One of TCP’s primary jobs is to handle data that gets lost in transit. When a packet doesn’t arrive, TCP retransmits it. For years, network engineers assumed that missing data was almost always due to packet loss caused by network congestion.

However, large-scale measurement tells a different story. It turns out that packet reordering is significantly more common than actual packet loss. This happens when packets arrive at the destination out of their original sequence. To a traditional TCP algorithm, this can look just like a lost packet, triggering an unnecessary retransmission and causing the connection to slow down without good reason. Understanding this distinction is critical, as it means many network “problems” aren’t about data being lost, but simply delayed and shuffled.

Key findings include:

  • Most connections experience zero packet loss.
  • When loss does occur, it’s typically a single, isolated event rather than a sustained period of congestion.
  • Packet reordering events, while often brief, are a frequent occurrence on the modern internet, especially on wireless networks.

The Cellular Challenge: A Fundamentally Different Environment

Mobile networks are no longer just a secondary way to access the internet; for many, they are the primary way. Yet, these networks behave very differently from their wired counterparts.
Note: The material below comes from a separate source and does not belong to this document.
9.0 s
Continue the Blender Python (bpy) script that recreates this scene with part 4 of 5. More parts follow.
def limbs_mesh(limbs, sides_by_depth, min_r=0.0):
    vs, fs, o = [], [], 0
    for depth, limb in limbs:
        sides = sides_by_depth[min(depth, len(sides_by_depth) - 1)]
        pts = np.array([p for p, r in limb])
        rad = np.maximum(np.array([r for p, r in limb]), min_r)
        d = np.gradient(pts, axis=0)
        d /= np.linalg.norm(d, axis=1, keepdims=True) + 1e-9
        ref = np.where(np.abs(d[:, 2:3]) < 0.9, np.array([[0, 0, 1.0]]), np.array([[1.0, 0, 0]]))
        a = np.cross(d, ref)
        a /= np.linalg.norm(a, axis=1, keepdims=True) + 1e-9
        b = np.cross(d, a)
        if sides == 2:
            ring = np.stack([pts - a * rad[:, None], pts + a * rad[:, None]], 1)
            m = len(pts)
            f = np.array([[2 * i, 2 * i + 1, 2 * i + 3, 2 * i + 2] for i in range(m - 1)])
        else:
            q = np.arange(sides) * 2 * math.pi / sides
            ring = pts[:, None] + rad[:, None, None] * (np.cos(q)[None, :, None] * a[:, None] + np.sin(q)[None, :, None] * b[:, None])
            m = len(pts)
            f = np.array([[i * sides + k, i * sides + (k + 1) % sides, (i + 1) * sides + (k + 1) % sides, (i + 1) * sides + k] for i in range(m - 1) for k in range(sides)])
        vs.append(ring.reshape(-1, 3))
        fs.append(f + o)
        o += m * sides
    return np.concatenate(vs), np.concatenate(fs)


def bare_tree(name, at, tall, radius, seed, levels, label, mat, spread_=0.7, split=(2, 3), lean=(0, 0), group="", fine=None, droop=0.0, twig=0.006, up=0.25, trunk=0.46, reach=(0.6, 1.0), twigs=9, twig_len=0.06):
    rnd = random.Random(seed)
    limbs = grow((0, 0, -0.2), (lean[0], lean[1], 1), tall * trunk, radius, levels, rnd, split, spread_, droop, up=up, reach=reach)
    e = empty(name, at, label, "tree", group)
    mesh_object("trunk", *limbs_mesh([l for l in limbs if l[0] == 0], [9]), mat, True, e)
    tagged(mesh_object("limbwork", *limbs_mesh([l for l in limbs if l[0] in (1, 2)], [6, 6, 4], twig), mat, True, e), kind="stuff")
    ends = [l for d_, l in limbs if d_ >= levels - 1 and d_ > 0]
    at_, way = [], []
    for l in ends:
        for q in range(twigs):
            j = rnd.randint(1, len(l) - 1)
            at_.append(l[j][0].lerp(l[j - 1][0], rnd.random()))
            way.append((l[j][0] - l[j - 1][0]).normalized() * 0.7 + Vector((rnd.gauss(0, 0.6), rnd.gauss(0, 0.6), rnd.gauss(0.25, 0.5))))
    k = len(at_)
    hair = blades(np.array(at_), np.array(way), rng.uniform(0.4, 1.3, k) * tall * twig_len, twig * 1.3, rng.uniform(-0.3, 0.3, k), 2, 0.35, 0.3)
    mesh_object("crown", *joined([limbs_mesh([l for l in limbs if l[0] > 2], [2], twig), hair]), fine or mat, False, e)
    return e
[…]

The data confirms that cellular networks consistently exhibit higher RTTs and greater variability in latency. This “jitter” can significantly impact the performance of real-time applications like video calls or online gaming. Furthermore, cellular networks are far more prone to the packet reordering events mentioned earlier. This combination of higher delay and frequent reordering means that applications and TCP algorithms optimized for stable, wired connections may perform poorly on mobile devices.

The Power of Modern TCP Features

Fortunately, TCP has evolved over the years to cope with these challenges. Several key extensions are now widely deployed and play a critical role in maintaining performance.

  • Selective Acknowledgement (SACK): This is a crucial upgrade. Instead of just acknowledging the last packet received in order, SACK allows the receiver to report exactly which specific segments are missing. SACK is essential for efficiently recovering from multiple packet losses within a single data window. Its widespread adoption is a major reason the internet works as well as it does today.
  • Window Scale: This option allows for much larger data transfer windows, which is essential for “long fat networks” (i.e., connections with both high bandwidth and high latency). Without it, high-speed, long-distance data transfers would be impossible to saturate.
  • Timestamps: While originally designed for calculating RTT more accurately, timestamps also help protect against a specific type of data corruption issue. Nearly all modern connections use these critical TCP options.

Actionable Insights and Security Takeaways

This deep understanding of real-world network behavior provides valuable lessons for developers, network administrators, and security professionals.

For Developers and Network Engineers:

  1. Optimize for Latency, Not Just Bandwidth: For interactive applications, minimizing RTT is paramount. This can involve using Content Delivery Networks (CDNs) to move content closer to users.
  2. Assume Reordering Will Happen: Build applications and configure servers with the knowledge that packet reordering is a common event, not a rare exception. Modern TCP congestion control algorithms like CUBIC and BBR are designed with this in mind.
  3. Ensure Modern TCP Features are Enabled: Always use a modern OS and server stack that enables SACK, Window Scaling, and Timestamps by default. Disabling them will severely degrade performance.

For Security Professionals:

  1. Establish Network Baselines: Understanding your network’s typical RTT, jitter, and loss characteristics is key to anomaly detection. A sudden, unexplained spike in latency or packet loss for a set of users could indicate a network fault or a malicious event like a Man-in-the-Middle (MITM) attack or network throttling.
  2. Monitor TCP Handshake Failures: While TCP’s “last resort” retransmission timeout (RTO) is rare, a surge in these events could signal a serious connectivity issue or a potential Denial of Service (DoS) attack.

By looking at the data from billions of connections, we can see that the internet is a remarkably diverse and dynamic environment. Understanding its true characteristics is the first step toward building a faster, more reliable, and more secure digital future.